J. V. Stalin

The Peace Negotiations with the Ukraine

Izvestia Interview

May 9, 1918

Source : Works, Vol. 4, November, 1917 - 1920
Publisher : Foreign Languages Publishing House, Moscow, 1953
Transcription/Markup : Salil Sen for MIA, 2009
Public Domain : Marxists Internet Archive (2009). You may freely copy, distribute, display and perform this work; as well as make derivative and commercial works. Please credit "Marxists Internet Archive" as your source.

Interviewed by our correspondent, Comrade Stalin, Chairman of the Soviet peace delegation, whom the Council of People's Commissars has called from Kursk to Moscow to report, stated the following:


The first objective of the Soviet peace delegation was to establish an armistice at the front, on the Ukrainian border. It was on these lines that our peace delegation began negotiations with the German-Ukrainian command. We have succeeded in securing a truce on the Kursk, Bryansk and Voronezh fronts. The next question is to secure a truce on the Southern Front. Thus, the conclusion of an armistice and the establishment of a demarcation line constitute, in our opinion, the first stage of the peace negotiations.


Our next objective—the opening of the peace negotiations themselves—was complicated by the fact that we had to wait a long time for the arrival of the delegation from the Central Rada. When it did at last arrive in Vorozhba, news was received of the coup d'etat and the abolition of the Small and Grand Radas in the Ukraine, which, of course, hampered the establishment of an armistice and the preliminary arrangements for determining the time and place for opening the negotiations.

For the latter purpose, we have sent a special parliamentary to Konotop, the place proposed by the Ukrainian-German command, and where its general headquarters is located. Our delegate has been given wide powers in the matter of arranging the place of negotiations.


It is difficult to say definitely what effect the coup d'etat in the Ukraine will have on the peace negotiations, since we do not know the attitude of the new Ukrainian Government towards the peace negotiations. Nothing was said on this point in Hetman Skoropadsky's manifesto. Before the coup we had a definite peace programme of the Ukrainian Rada. But what the territorial programme of the new Ukrainian Government is, we do not know.

In general, however, the Ukrainian coup has so far had no adverse effect on the peace negotiations. On the contrary, there is reason to believe that the coup does not preclude the possibility of peace being arranged between the Soviet Government and the Ukrainian Government. It should be observed that since the coup the vacillations and delays of the Ukrainians in respect to the preliminary arrangements for the peace negotiations have ceased.


At the end of the interview Comrade Stalin touched on the causes of the coup d'etat in the Ukraine.

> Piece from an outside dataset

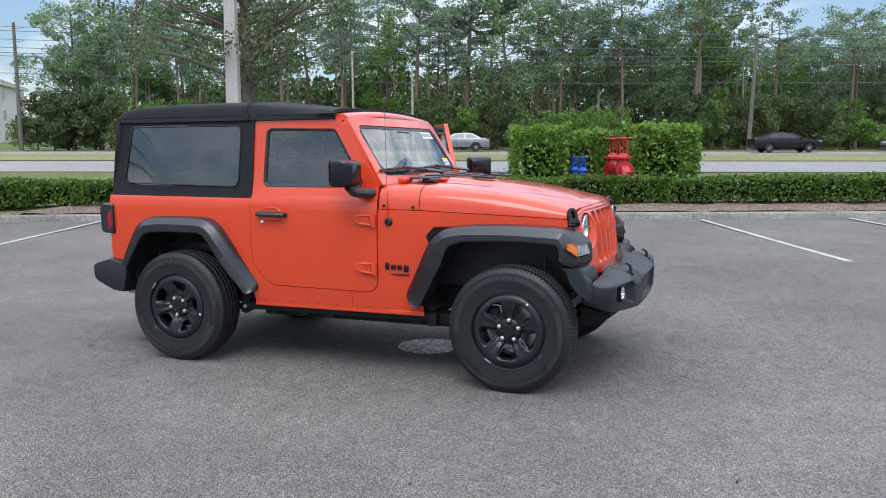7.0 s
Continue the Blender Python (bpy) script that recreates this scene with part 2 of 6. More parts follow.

In my opinion, the coup was inevitable. The reasons for it lay in the self-contradictory position of the Central Rada: on the one hand, it played with socialism; on the other, it called in foreign troops to fight the Ukrainian workers and peasants. The Central Rada made itself dependent financially and militarily on Germany, and at the same time it handed out a heap of promises to the Ukrainian workers and peasants, with whom it was soon waging determined warfare. By this last step the Ukrainian Rada placed itself in a position in which, at the critical moment of the assault of the bourgeois and landlord elements, it had nobody to rely on.

And, in fact, the Central Rada could not have remained in power long by virtue of the law of the class struggle, since in the process of a revolutionary movement only such elements can firmly establish themselves in power as are supported by one class or another. Only two possible outcomes were therefore conceivable in the Ukraine: either a dictatorship of the workers and peasants, which the Central Rada could not help to bring about owing to its petty-bourgeois nature; or a dictatorship of the bourgeois and landlord elements, to which also the Rada could not consent. It preferred a half-way position, and thereby signed its own death warrant.